Home Read Simply Red | Blue Eyed Soul

Simply Red | Blue Eyed Soul

The British singer-songwriter's dozenth disc handily lives up to its title.

WHO ARE THEY? British singer-songwriter and sole permanent member Mick Hucknall — who is both the world’s second-most-popular musical ginger and a self-confessed sex addict who once claimed to have slept with 3,000 women in a three-year period — and his most recent backing band (none of whom he’s had sex with, hopefully).

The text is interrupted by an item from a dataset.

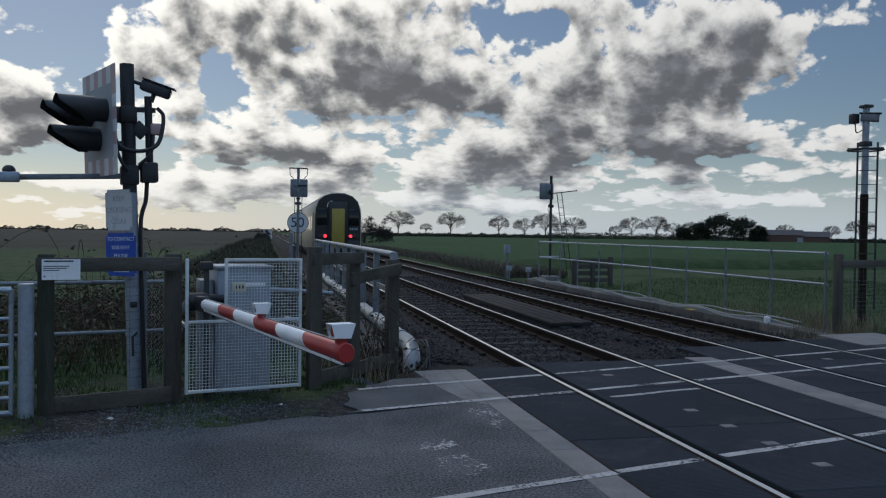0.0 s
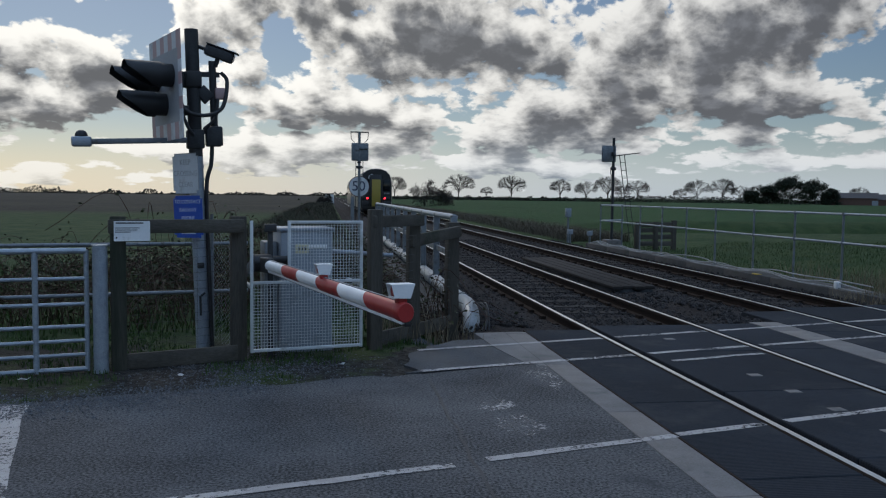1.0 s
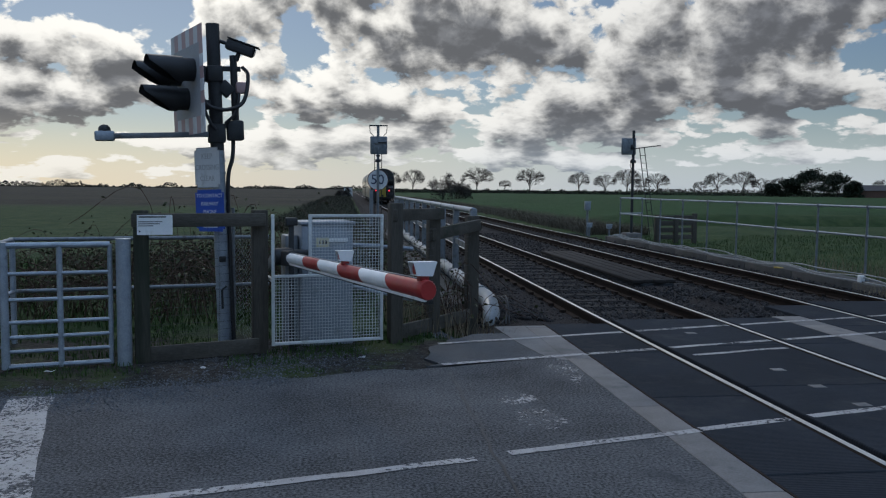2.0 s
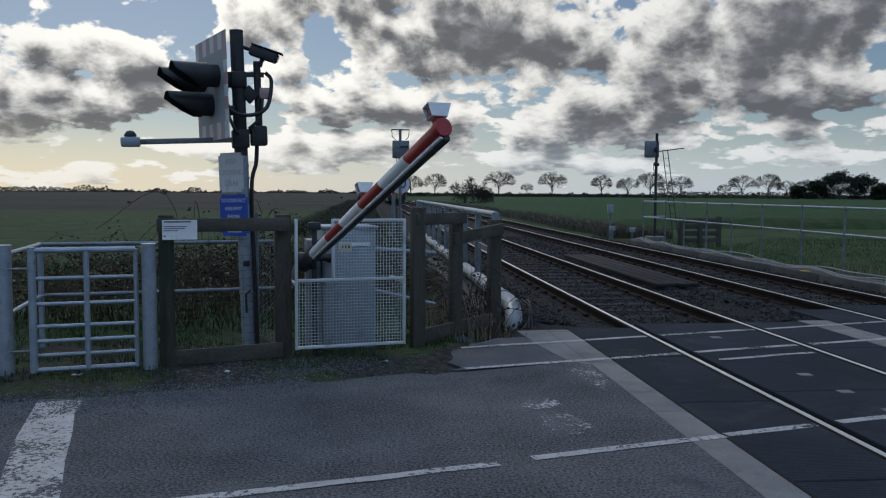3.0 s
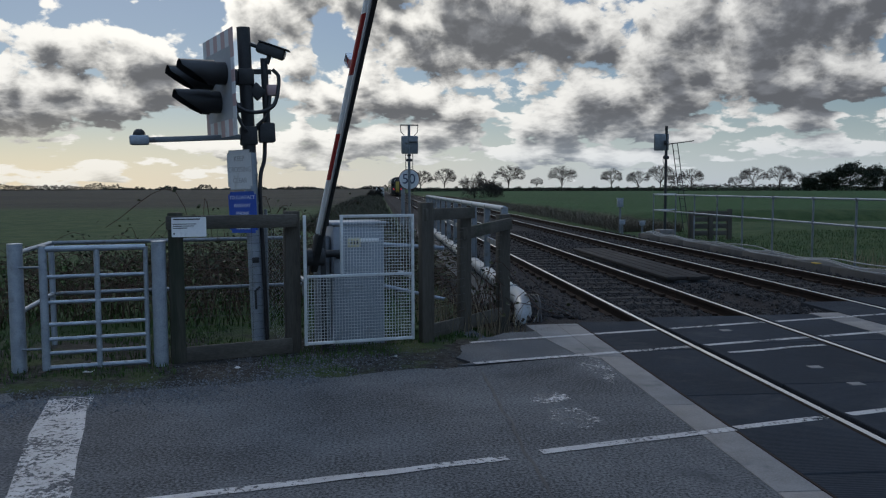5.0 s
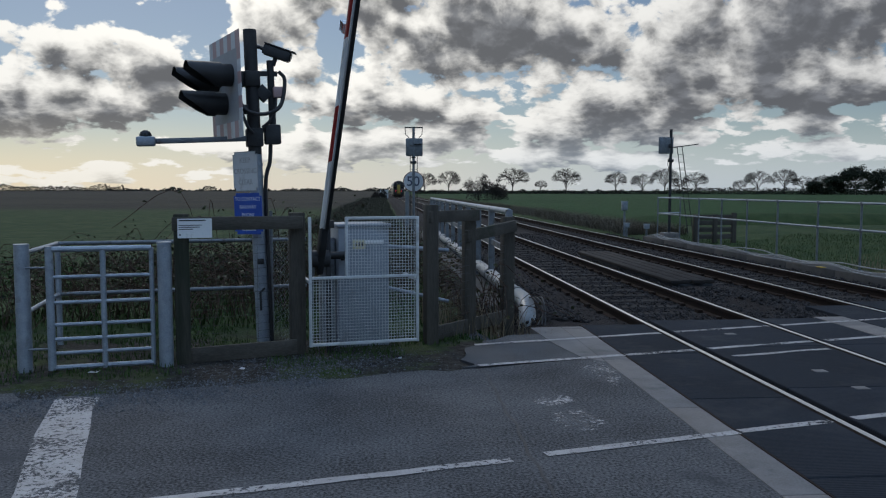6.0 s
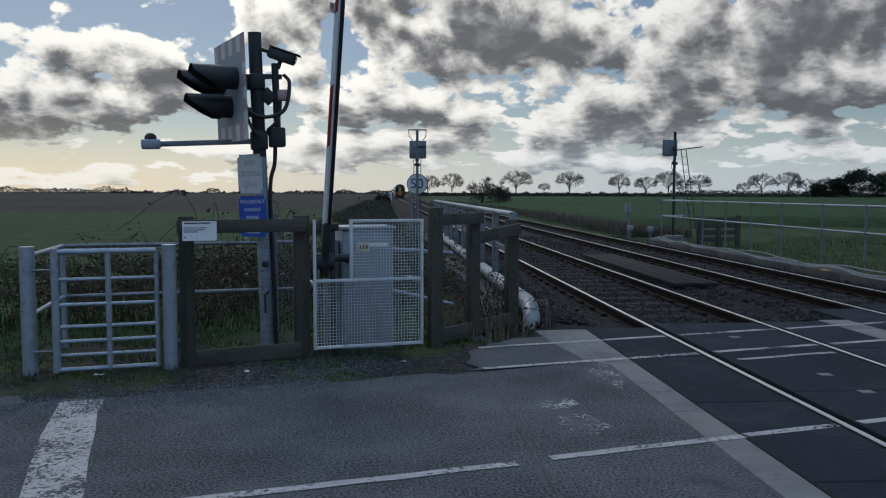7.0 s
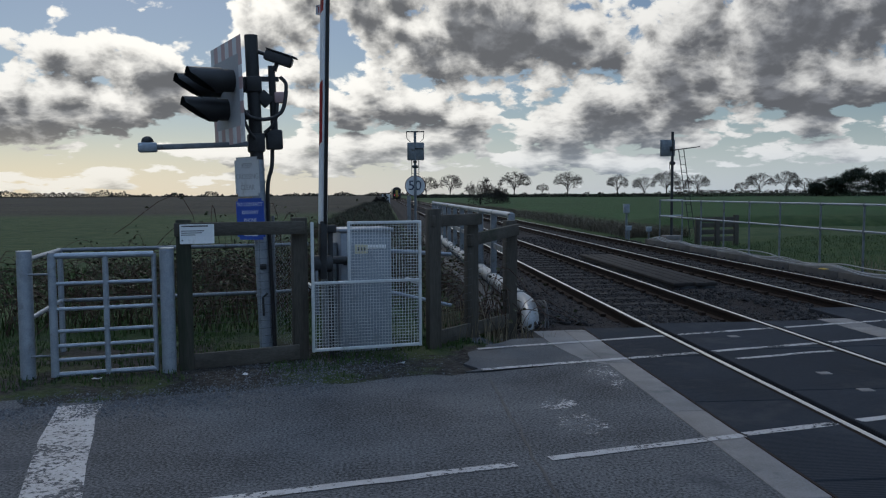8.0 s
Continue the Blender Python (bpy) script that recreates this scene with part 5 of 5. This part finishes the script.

WHAT IS THIS? His dozenth studio release in 35 years and the winner of the Laziest Album Title Award for 2019.

WHAT DOES IT SOUND LIKE? Pretty much like all his other albums. And exactly like its title — though to be fair, the disc also includes a hefty portion of funk and R&B.

WHAT SHOULD IT BE TITLED? Spoiler Alert. Or maybe No Duh.

HOW SHOULD I LISTEN TO IT? While trying your hardest not to think about having sex with Mick Huckhall.

WHAT 10 WORDS DESCRIBE IT? Romantic, sexy, retro, supple, soothing, polished, poised, passionate, melodic, commercial.

WHAT ARE THE BEST SONGS? The punchy Thinking Of You, the James Brown-style Don’t Do Down, the slinky BadBootz (where he rhymes “bad, bad booty” with “rooty-tooty”) and the funky Ring That Bell (which features the unforgettable couplet: “Play the ding-dong hard / play your ding-dong smart”). Now we know the sort of sweet-talk he used to bed all those women.

WHAT WILL MY FRIENDS SAY? ‘This album is fairly enjoyable. But honestly, all I can think about are the logistics of how Mick Hucknall managed to have sex three times a day for three solid years.’

HOW OFTEN WILL I LISTEN TO THIS? Well, probably not thrice a day for the next three years — but at least a few times.

IF THIS ALBUM WERE A DANCE MOVE, WHAT WOULD IT BE? The Hustle, naturally.

SHOULD I BUY, STREAM OR STEAL IT? Hucknall may have never paid for it, but that doesn’t mean you shouldn’t.